かけっこをするな、と言われるのはいやだ。
先の衆議院総選挙が自民党の大勝に終わって、巷には本当にいろいろな考えや主張が渦巻いている。選挙の総括や、今後の日本の行方についても、様々な立場からの見解が各種メディアを賑わせている。とても興味深く、国民の関心の高い選挙だったので、その結末に誰もが思うところあるような、そんな感じがするね。
そうした中で民主党では、岡田代表の後任を決定する党代表選挙が17日に実施される。大幅に議席を失ったとはいえ、最大野党の民主党にとっては、今後を占う上での重要な決断の場だ。今日の報道ステーションには、立候補を表明した2人の政治家が揃って出演し、それぞれの展望を語っていた。
それで、本題はその先なのだけれど、候補者の1人、菅直人さんが番組の中で、自民党の大勝を評してこう言っていたんだ。
「1人のホリエモンと100人のホームレス、という流れが鮮明になった」って。
最近この手の論調は増えてきているような気がする。自民党の予想以上の勝利に対する反動もあるのかもしれない。小泉自民党の政治に対する批判的な見解として、最も人口に膾炙しているもののひとつは「弱者を切り捨てる政治」という主張だよね。(もうひとつは、「立場の異なる人間を排除する独裁的手法」ってやつだね。)
本当は政治についてあまり書きたくはないのだけれど、菅直人のこの発言に代表されるような主張を耳にする度に、おれはちょっと立ち止まってしまうんだ。
考える順序が違うんじゃないか、って。
100人のホームレスを生み出す政策に対しては、2つの反論が考えられる。
ひとつは「競争のルールが間違っている」という考え方だ。そもそも競争原理至上主義に傾きすぎている、という発想も、大きくはこの中に含まれるかもしれない。端的に言ってしまうと、そもそも100人ものホームレスを生み出さないような社会環境、あるいは競争のルールを整備すべきだ、という発想だ。
そして、もうひとつの反論は「セーフティネットが構築されていない」というものだ。競争の落伍者とされる人々に対して、社会全体として一定の支援を担保すべきなのに、その点が無視されているか、あるいは不十分な対応しか取られていない。この立場に立てば、100人のホームレスが生み出されるのは、落伍者をホームレスにしない為のセーフティネットが日本社会に欠如しているからだ、ということになる。

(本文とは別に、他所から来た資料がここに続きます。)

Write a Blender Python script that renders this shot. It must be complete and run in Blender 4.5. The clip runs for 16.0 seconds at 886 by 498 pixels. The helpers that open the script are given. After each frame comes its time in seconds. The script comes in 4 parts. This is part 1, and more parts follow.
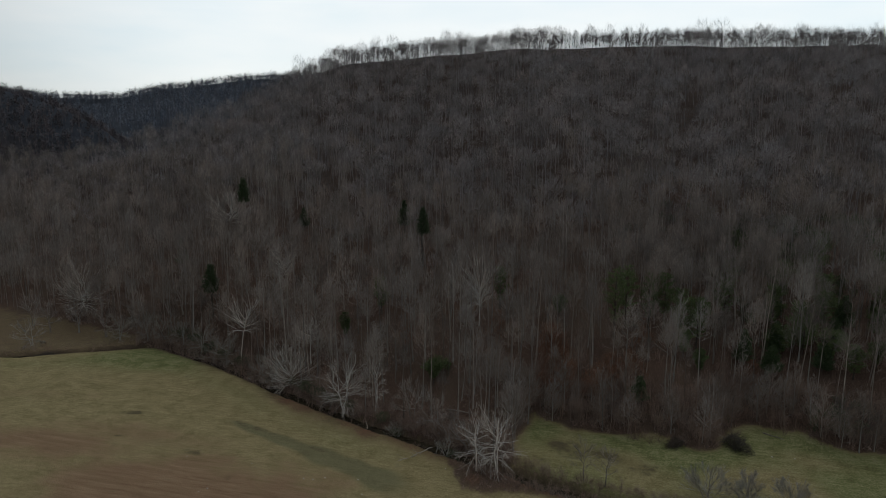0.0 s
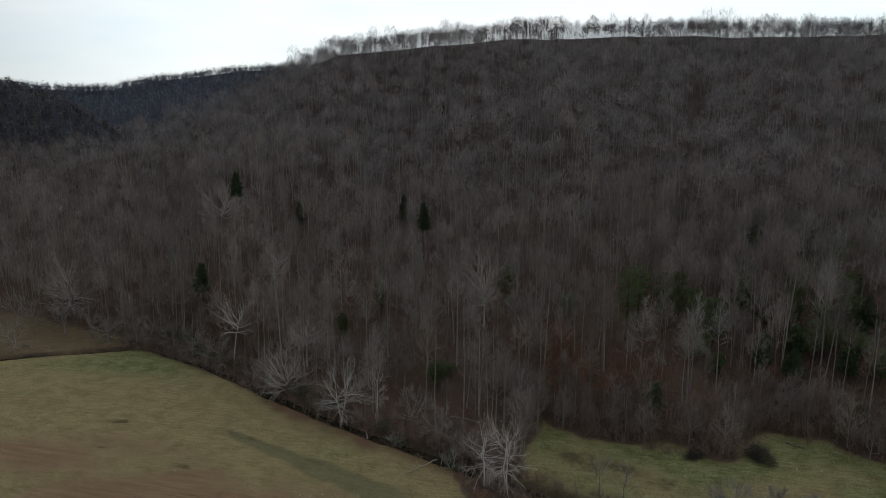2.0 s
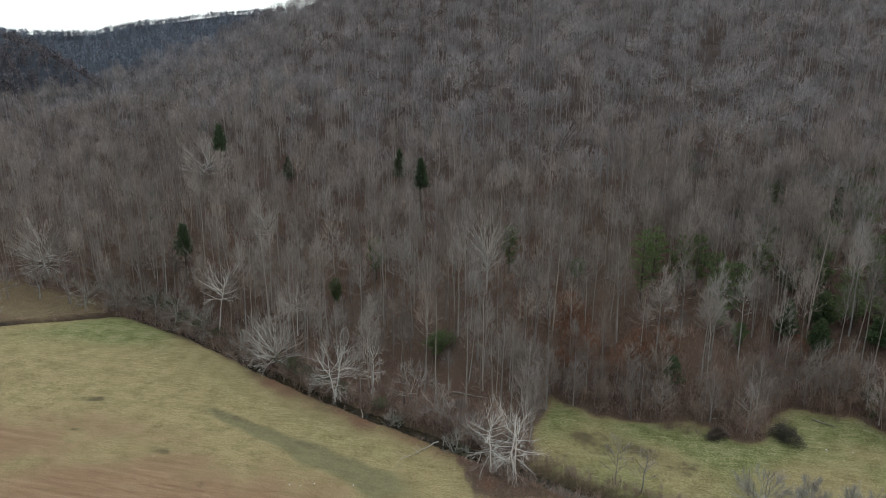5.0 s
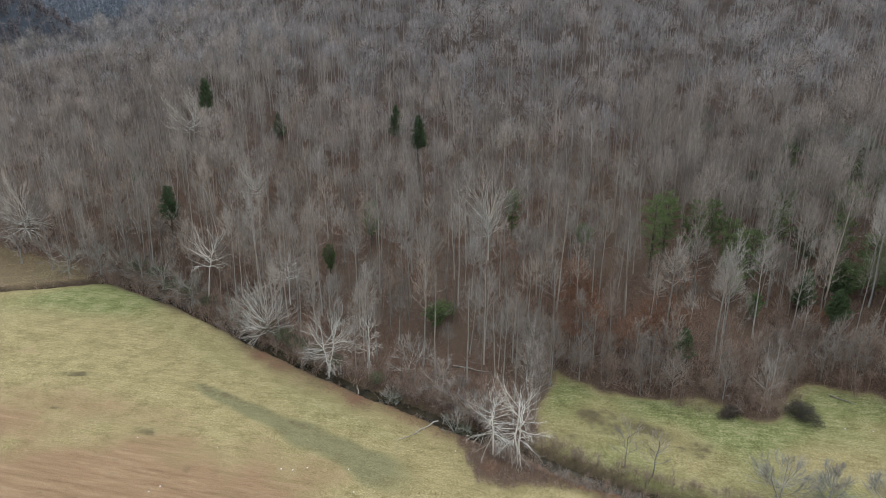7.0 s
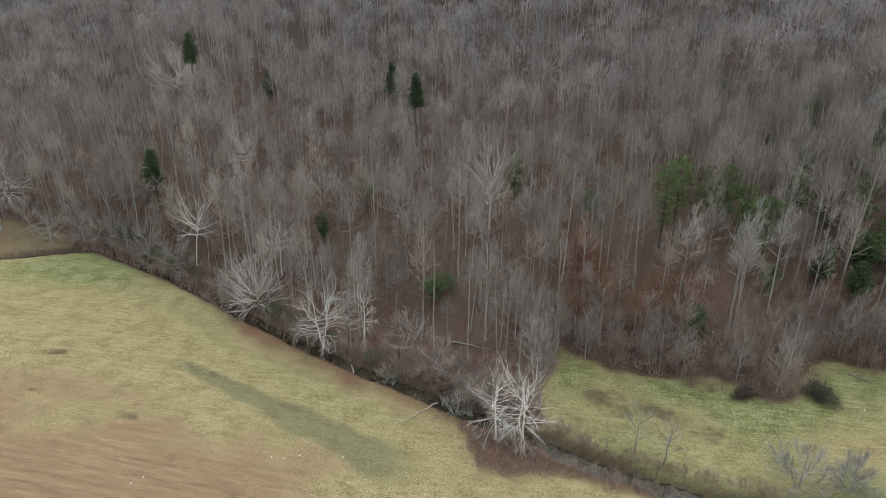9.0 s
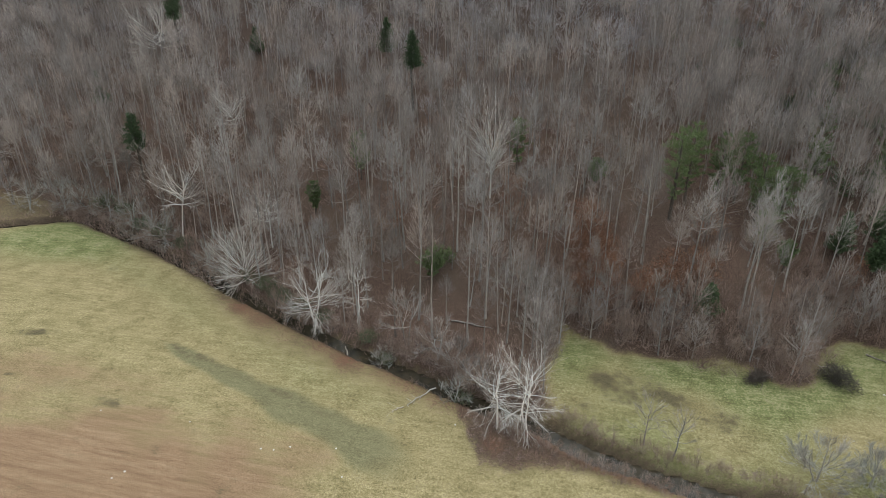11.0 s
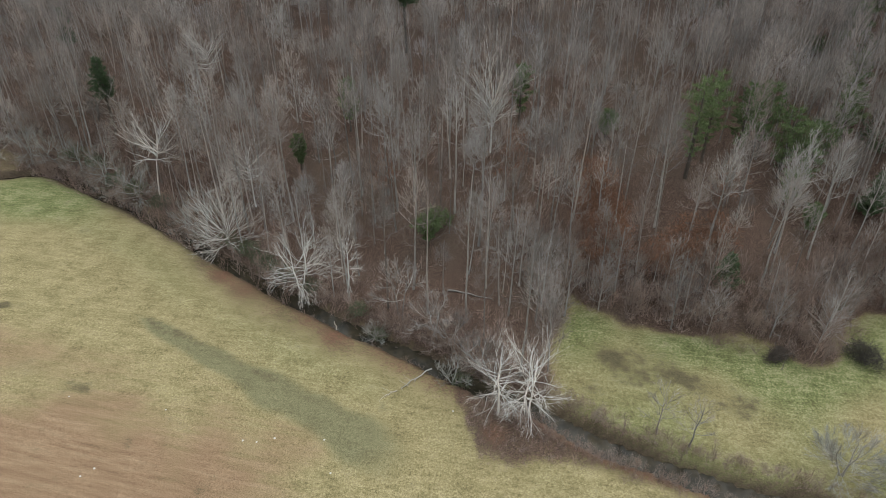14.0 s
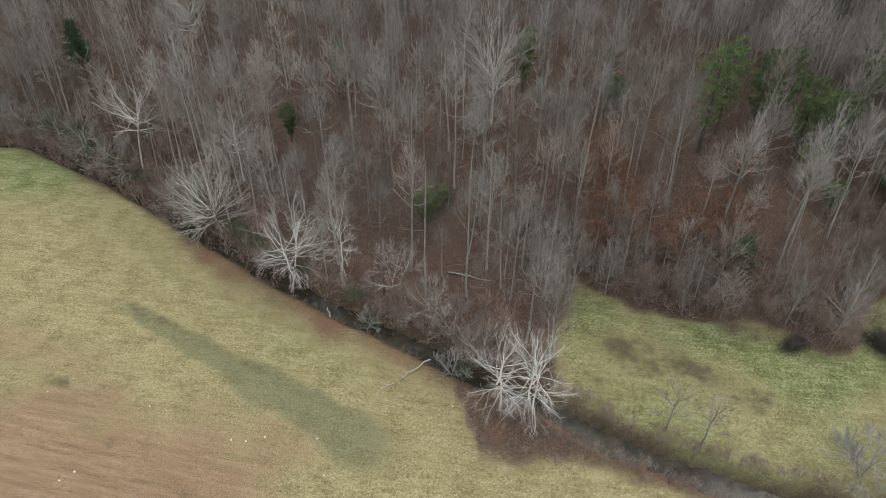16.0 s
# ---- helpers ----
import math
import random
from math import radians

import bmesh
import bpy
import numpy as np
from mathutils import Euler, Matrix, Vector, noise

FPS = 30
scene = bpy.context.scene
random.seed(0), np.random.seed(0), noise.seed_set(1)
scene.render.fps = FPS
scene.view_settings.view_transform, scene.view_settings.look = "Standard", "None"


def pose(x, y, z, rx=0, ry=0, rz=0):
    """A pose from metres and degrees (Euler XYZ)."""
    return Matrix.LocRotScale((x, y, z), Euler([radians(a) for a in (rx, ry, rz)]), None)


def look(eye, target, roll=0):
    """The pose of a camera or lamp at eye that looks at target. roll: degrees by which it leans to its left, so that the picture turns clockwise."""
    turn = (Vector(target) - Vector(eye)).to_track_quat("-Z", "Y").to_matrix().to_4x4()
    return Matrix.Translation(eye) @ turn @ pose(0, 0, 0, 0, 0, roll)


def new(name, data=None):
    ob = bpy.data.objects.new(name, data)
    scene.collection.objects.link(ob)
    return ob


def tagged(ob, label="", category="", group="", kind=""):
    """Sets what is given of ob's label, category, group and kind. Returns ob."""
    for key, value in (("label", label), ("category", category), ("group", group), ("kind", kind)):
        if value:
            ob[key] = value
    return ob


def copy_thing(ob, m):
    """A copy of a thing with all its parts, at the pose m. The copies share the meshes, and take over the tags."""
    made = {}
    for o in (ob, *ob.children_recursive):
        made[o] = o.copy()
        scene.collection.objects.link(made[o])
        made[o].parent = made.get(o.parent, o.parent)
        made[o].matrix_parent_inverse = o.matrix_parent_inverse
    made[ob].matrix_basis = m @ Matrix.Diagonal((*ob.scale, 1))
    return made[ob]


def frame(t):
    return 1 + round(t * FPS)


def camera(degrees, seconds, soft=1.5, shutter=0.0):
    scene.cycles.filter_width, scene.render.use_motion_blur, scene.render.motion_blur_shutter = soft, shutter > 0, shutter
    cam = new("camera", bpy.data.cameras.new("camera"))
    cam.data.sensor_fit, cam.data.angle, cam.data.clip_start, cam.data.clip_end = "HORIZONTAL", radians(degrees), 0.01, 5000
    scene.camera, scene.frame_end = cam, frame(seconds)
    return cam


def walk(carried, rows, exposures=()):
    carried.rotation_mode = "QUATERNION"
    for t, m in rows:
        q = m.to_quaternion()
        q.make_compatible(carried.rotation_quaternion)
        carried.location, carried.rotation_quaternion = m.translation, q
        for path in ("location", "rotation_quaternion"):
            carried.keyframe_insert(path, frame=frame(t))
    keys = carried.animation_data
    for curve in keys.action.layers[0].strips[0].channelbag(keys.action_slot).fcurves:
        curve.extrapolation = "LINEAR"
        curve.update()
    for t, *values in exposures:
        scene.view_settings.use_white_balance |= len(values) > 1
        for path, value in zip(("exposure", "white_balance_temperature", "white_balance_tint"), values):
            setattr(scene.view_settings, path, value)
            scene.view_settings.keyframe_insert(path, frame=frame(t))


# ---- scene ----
cam = camera(68.7, 16.0, soft=0.5)
METRES, EYE, TILT, LEAN, TURN = 75.0, 75.7, -10.2, 0.0, 0.0
ROWS = [
    (0.0, 0.0, 0.0, 0.0, 0.0, 0.0, -0.0),
    (0.5, -0.0076, 0.0334, 0.0055, -0.07, -0.03, -0.0),
    (1.0, -0.0149, 0.0666, 0.0107, -0.13, -0.02, 0.01),
    (1.5, -0.0212, 0.0993, 0.0157, -0.23, -0.05, 0.03),
    (2.0, -0.0267, 0.1323, 0.0208, -0.34, -0.64, 0.05),
    (2.5, -0.0319, 0.1652, 0.0269, -0.44, -1.25, 0.04),
    (3.0, -0.0364, 0.1982, 0.0315, -0.55, -1.88, 0.05),
    (3.5, -0.0398, 0.2309, 0.0386, -0.64, -2.55, 0.06),
    (4.0, -0.0425, 0.2637, 0.0449, -0.72, -3.26, 0.09),
    (6.5, -0.0479, 0.4286, 0.0797, -0.98, -8.16, 0.16),
    (7.0, -0.0492, 0.4603, 0.086, -1.05, -9.13, 0.15),
    (7.5, -0.0493, 0.4919, 0.0926, -1.09, -10.12, 0.16),
    (8.0, -0.0489, 0.523, 0.0984, -1.13, -11.09, 0.18),
    (8.5, -0.049, 0.5542, 0.1049, -1.17, -12.1, 0.18),
    (9.0, -0.0498, 0.5845, 0.1113, -1.23, -13.11, 0.19),
    (11.5, -0.0479, 0.7298, 0.1427, -1.48, -18.04, 0.2),
    (12.0, -0.0471, 0.7581, 0.1484, -1.54, -19.03, 0.21),
    (12.5, -0.0465, 0.7861, 0.1539, -1.59, -20.0, 0.2),
    (13.0, -0.0454, 0.8136, 0.1594, -1.64, -21.0, 0.21),
    (13.5, -0.0446, 0.8411, 0.165, -1.7, -22.01, 0.22),
    (14.0, -0.0441, 0.8682, 0.1701, -1.76, -22.99, 0.21),
    (14.5, -0.0435, 0.8957, 0.1758, -1.8, -24.0, 0.22),
    (15.0, -0.0426, 0.9225, 0.1807, -1.84, -24.96, 0.22),
    (15.5, -0.0423, 0.9499, 0.1858, -1.9, -25.96, 0.23),
    (16.0, -0.042, 0.9773, 0.1911, -1.96, -26.98, 0.24),
]
EXPOSURES = [(0.0, -1.88, 6450, 9), (1.5, -1.82, 6450, 9), (2.5, -1.52, 6350, 9), (3.5, -1.1, 6400, 8), (4.0, -0.88, 6400, 8), (6.5, 0.14, 6400, 8), (7.0, 0.18, 6400, 8), (9.0, 0.14, 6400, 8), (11.5, 0.11, 6400, 8), (16.0, 0.11, 6400, 8)]
walk(cam, [(t, pose(0, 0, EYE, TILT, LEAN, TURN) @ pose(METRES * x, METRES * y, METRES * z, 90 + pitch, roll, yaw)) for t, x, y, z, yaw, pitch, roll in ROWS], EXPOSURES)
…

「100人のホームレス」という現実に対するこの2つの反論は、似ているようで、実際にはそのアプローチが全く異なる。発想の順序が、はっきりと逆なんだ。
そしておれは、かけっこをするな、という反論には、どうしても賛成できないんだ。
皆が同じようなタイミングでゴールするように、ハンデをつけてかけっこをするのは平等ではないと思う。人それぞれに持って生まれた能力は違う。格差が存在するのは当たり前だ。競争というのはそういうものだし、自由主義国家を標榜する以上、それは避けることの出来ない、ある意味では残酷な現実だと思う。
かけっこが苦手な子は、どうしたっている。
でも、かけっここそが自分を輝かせる唯一の舞台だっていうやつもいる。
大切なのは、最後に皆で手を繋いで、横一線でゴールすることじゃないと思う。本当に大切なのは、かけっこでビリだったやつが、勝負できる別の舞台を見つける為の手助けをしてあげることなんじゃないか。
運動会が嫌いで休んでしまうやつの机に、例えば絵筆を置いてみることじゃないか。
書いていて思ったけれど、もしかするとセーフティネットというのは、本質的には極めて個人的なものなのかもしれない。誰もが一定のレベルで救済されるようなセーフティネットというのは、そもそも成立し得ないのかもしれない。でも、そこへのチャレンジことが、きっと今後の社会を考える上での最大の課題なのだと思う。
すごく難しいことだと思うけれど。